Most of all, do not make your heroine a narrator so unreliable that we can’t tell where her grand delusions leave off and the film’s they-did-that? no-they-didn’t! contrivances begin. Anna, anxious and depressed, but also restless with curiosity, has begun to spy on the apartment of her new neighbors, who have recently arrived from Boston. The thing is, they keep coming over, introducing themselves with a highly italicized zeal that makes us wonder why they’re acting that way.

There is Ethan (Fred Hechinger), just 15, who has the goofy twitchiness of a junior Joaquin Phoenix. There’s his father, a sinister British executive named Alistair Russell (Gary Oldman, in a shock of white hair), who starts off testy and gets angrier with each appearance, until it starts to seem like the fumes of his hostility might blast him into space. There’s Ethan’s mother, played by Julianne Moore with a laughing overfamiliarity just this side of unhinged. And there’s Anna’s basement tenant (Wyatt Russell), a brusque long-haired millennial musician who has skipped out on his parole and keeps popping up and scaring Anna, even though she invited him to come in whenever he wants to. The essential question raised by this character is: Why would Anna, who has a social-anxiety disorder and owns a house this humongous, bother to rent out the basement?

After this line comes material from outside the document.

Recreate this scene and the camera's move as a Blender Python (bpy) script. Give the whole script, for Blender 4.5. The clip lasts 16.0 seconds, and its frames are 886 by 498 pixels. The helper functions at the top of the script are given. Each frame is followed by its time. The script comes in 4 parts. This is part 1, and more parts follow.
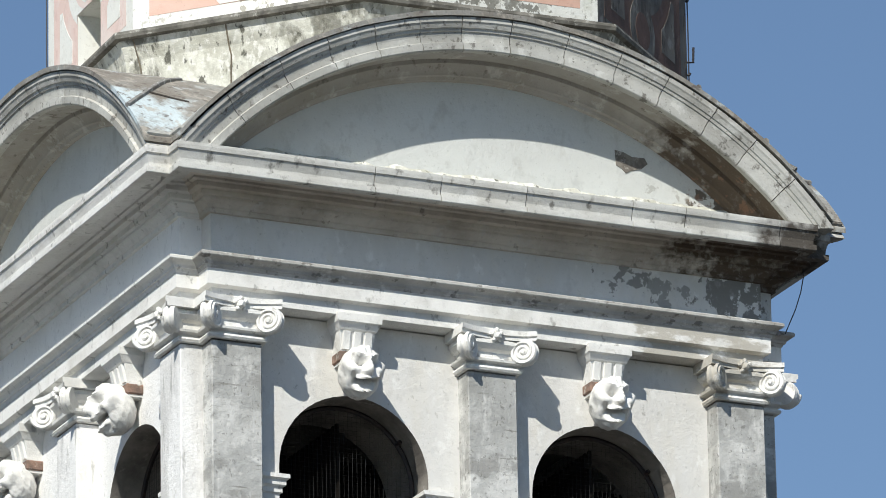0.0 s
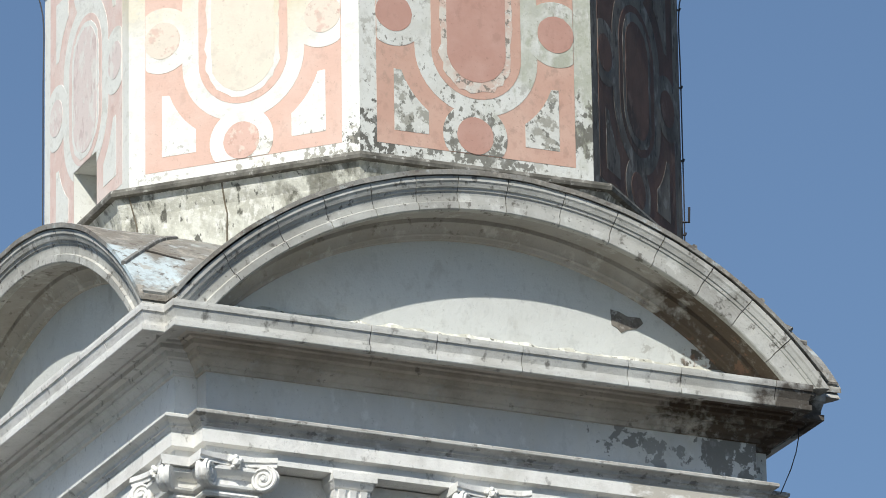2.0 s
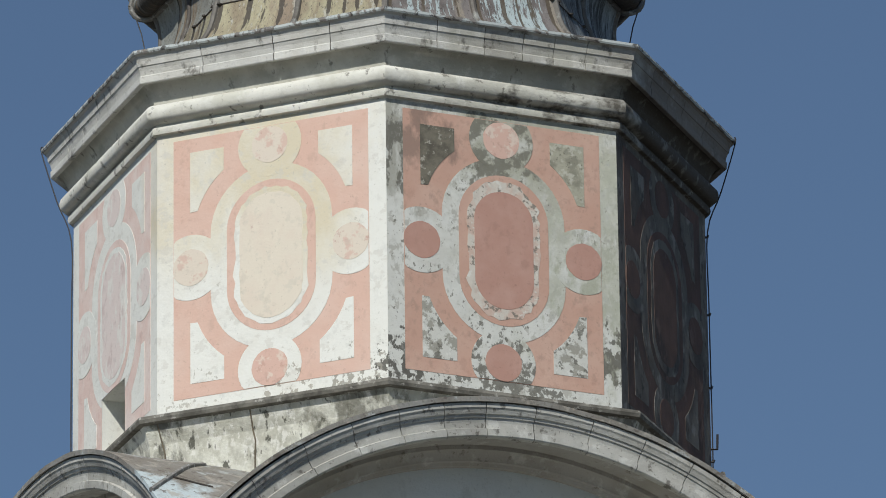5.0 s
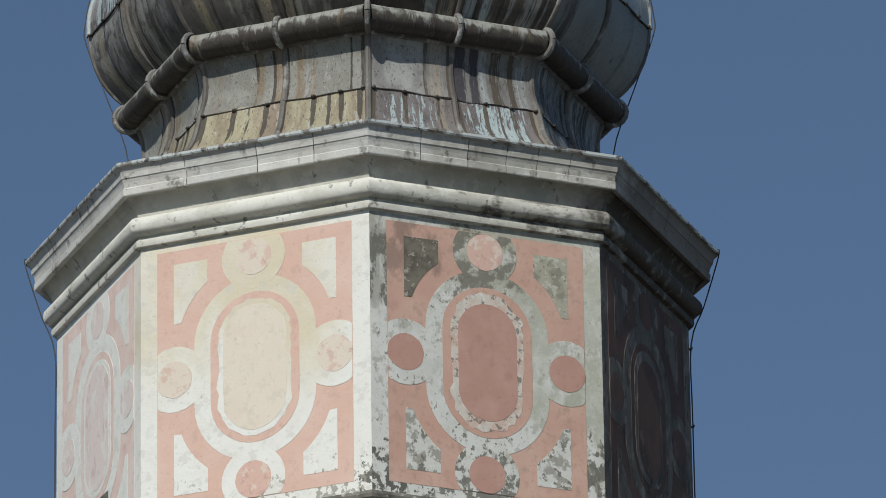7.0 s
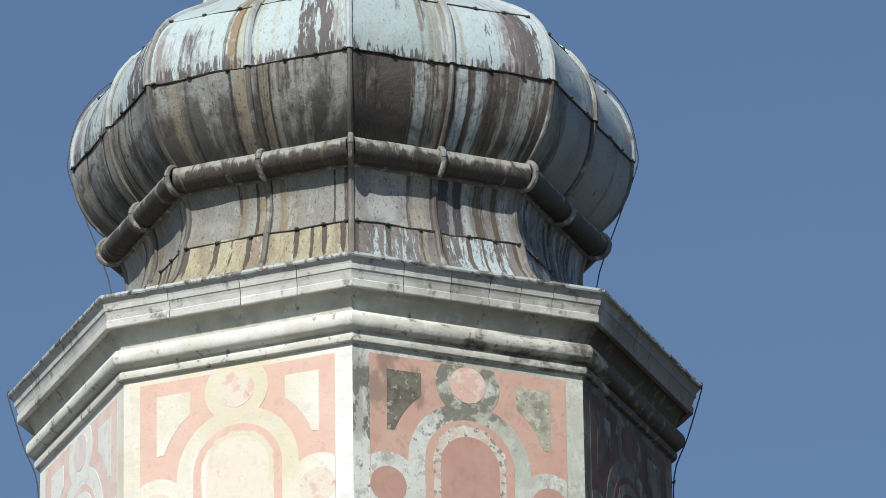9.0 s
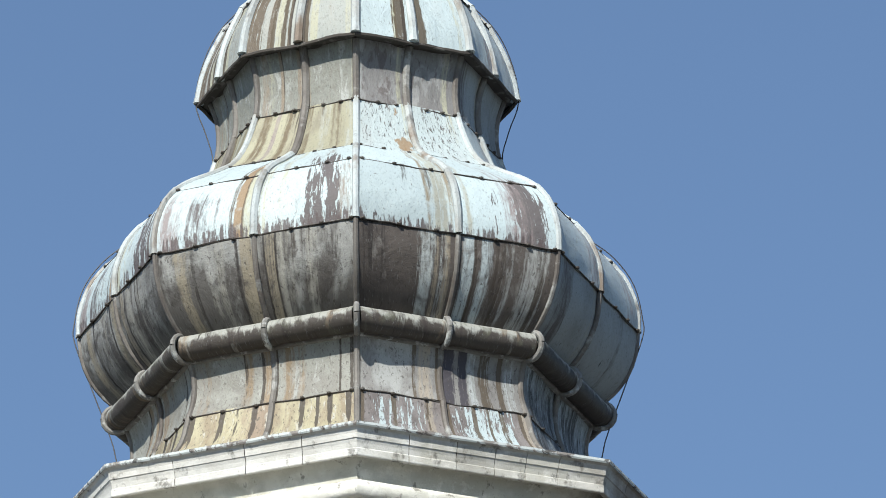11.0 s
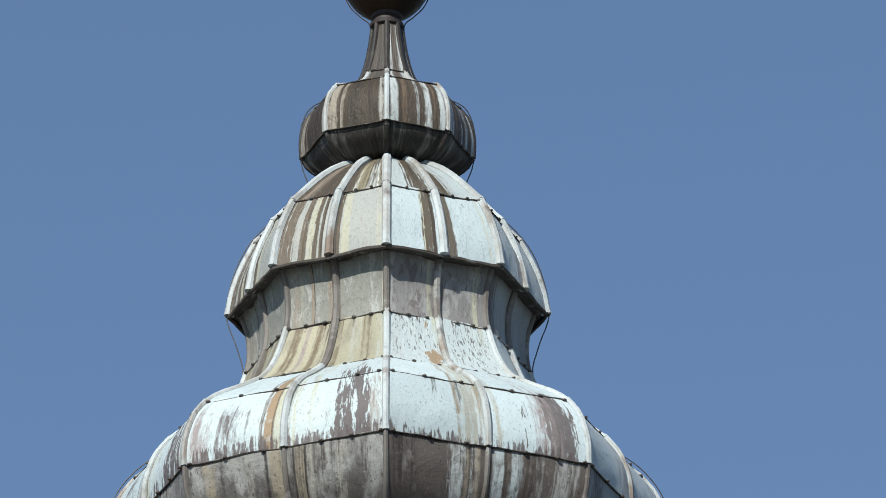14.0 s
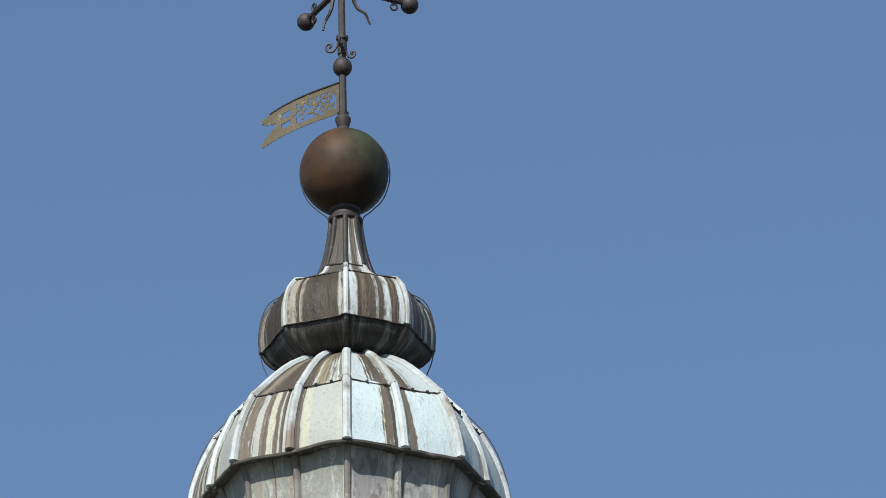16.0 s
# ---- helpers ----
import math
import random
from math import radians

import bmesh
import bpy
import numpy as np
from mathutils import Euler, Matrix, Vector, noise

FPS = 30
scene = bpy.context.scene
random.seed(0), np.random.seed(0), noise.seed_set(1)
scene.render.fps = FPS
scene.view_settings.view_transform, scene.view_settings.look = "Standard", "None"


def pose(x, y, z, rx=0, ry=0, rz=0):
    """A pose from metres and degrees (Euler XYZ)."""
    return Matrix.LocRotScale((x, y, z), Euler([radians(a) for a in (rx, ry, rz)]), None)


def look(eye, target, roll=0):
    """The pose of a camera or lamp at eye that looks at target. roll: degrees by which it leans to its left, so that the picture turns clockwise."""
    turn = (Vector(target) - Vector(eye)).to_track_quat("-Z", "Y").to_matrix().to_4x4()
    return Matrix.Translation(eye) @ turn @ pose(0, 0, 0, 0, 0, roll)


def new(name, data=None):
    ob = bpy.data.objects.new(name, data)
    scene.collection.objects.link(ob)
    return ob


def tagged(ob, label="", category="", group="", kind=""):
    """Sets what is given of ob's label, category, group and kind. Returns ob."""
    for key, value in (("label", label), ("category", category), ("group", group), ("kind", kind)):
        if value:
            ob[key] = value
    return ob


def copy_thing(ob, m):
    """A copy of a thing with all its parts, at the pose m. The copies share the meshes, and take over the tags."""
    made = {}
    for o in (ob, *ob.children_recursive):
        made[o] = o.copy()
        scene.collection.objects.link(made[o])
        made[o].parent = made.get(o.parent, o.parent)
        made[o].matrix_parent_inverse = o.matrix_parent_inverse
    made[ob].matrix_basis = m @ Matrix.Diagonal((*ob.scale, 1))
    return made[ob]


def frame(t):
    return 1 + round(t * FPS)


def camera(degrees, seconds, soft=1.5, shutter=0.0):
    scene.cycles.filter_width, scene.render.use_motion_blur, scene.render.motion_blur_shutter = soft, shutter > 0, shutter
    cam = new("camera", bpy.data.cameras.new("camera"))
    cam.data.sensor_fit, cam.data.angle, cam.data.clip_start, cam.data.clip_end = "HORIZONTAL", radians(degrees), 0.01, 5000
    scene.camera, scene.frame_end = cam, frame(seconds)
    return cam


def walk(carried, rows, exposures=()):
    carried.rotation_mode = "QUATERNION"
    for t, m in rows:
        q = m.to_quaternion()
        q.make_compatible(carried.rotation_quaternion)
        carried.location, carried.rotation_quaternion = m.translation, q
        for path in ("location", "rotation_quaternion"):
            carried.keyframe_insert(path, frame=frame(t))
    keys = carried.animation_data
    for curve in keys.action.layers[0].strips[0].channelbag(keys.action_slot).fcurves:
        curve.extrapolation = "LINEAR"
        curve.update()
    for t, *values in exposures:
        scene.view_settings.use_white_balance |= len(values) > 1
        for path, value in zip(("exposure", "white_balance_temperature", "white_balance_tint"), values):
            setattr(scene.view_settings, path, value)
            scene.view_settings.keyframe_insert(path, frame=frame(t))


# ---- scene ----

Tracy Letts is a vibrant playwright, but the dialogue in “The Woman in the Window” is weirdly stilted, like someone’s chintzy mainstream-movie attempt at Pinter or Mamet. Adams’ performance is by turns commanding and tremulously self-conscious. And stuff keeps happening that’s so overwrought that the film, in its way, becomes a whirlpool of contrivance. Each time Anna tries to explain her actions, either to her husband or to a sympathetic not-quite-by-the-book police detective (Brian Tyree Henry), she seems paranoid and delusional. But, of course, if everything we were seeing was all just happening in her head, that could be its own kind of cheat. So the contrivances may have to be real after all!